The Romans associated Janus with the Etruscan deity Ani. However, he was one of the few Roman gods who had no ready-made counterpart, or analogous mythology. Several scholars suggest that he was likely the most important god in the Roman archaic pantheon: this is reflected in the appellation Ianus Pater, still used in Classical times. He was often invoked together with Iuppiter (Jupiter).

According to Macrobius and Cicero, Janus and Jana (Diana) are a pair of divinities, worshipped as the sun and moon, whence they were regarded as the highest of the gods, and received their sacrifices before all the others.[6]

In general, Janus was the patron of concrete and abstract beginnings of the world[7](such as the religion and the gods themselves), the human life,[8] new historical ages, and economical enterprises. He was also the god of the home entrance (ianua), gates, bridges and covered and arcaded passages (iani) named after him.

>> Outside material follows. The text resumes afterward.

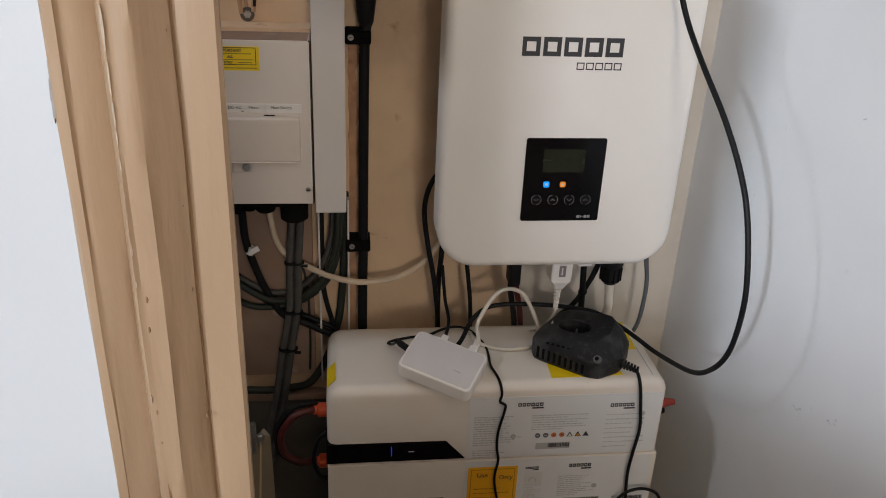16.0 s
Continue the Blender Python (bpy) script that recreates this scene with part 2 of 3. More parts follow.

He was frequently used to symbolize change and transitions such as the progression of past to future, of one condition to another, of one vision to another, the growing up of young people, and of one universe to another. He was also known as the figure representing time because he could see into the past with one face and into the future with the other. Hence, Janus was worshipped at the beginnings of the harvest and planting times, as well as marriages, births and other beginnings. He was representative of the middle ground between barbarity and civilization, rural country and urban cities, and youth and adulthood.

Numa in his regulation of the Roman calendar called the first month Januarius after Janus, at the time the highest divinity. Numa also introduced the Ianus geminus (also Janus Bifrons, Janus Quirinus or Portae Belli) , a passage ritually opened at times of war, and shut again when Roman arms rested.[9] It formed a walled enclosure with gates at each end, situated in the Roman Forum which had been consecrated by Numa Pompilius. In the course of wars, the gates of the Janus were opened, and in its interior sacrifices and vaticinia were held to forecast the outcome of military deeds.[10] The doors were closed only during peacetime, an extremely rare event. Livy wrote in his Ab urbe condita that the doors of the temple had only been closed twice since the reign of Numa: firstly in 235 BC after the first Punic war and secondly in after the battle of Actium in 31 BC. A temple of Janus is said to have been consecrated by the consul Gaius Duilius in 260 BCE after the Battle of Mylae in the Forum Holitorium. The four-side structure known as the Arch of Janus in the Forum Boarium dates to the 4th century CE.

In the Middle Ages, Janus was also taken as the symbol of Genoa, whose Latin name was Ianua, as well as of other European communes.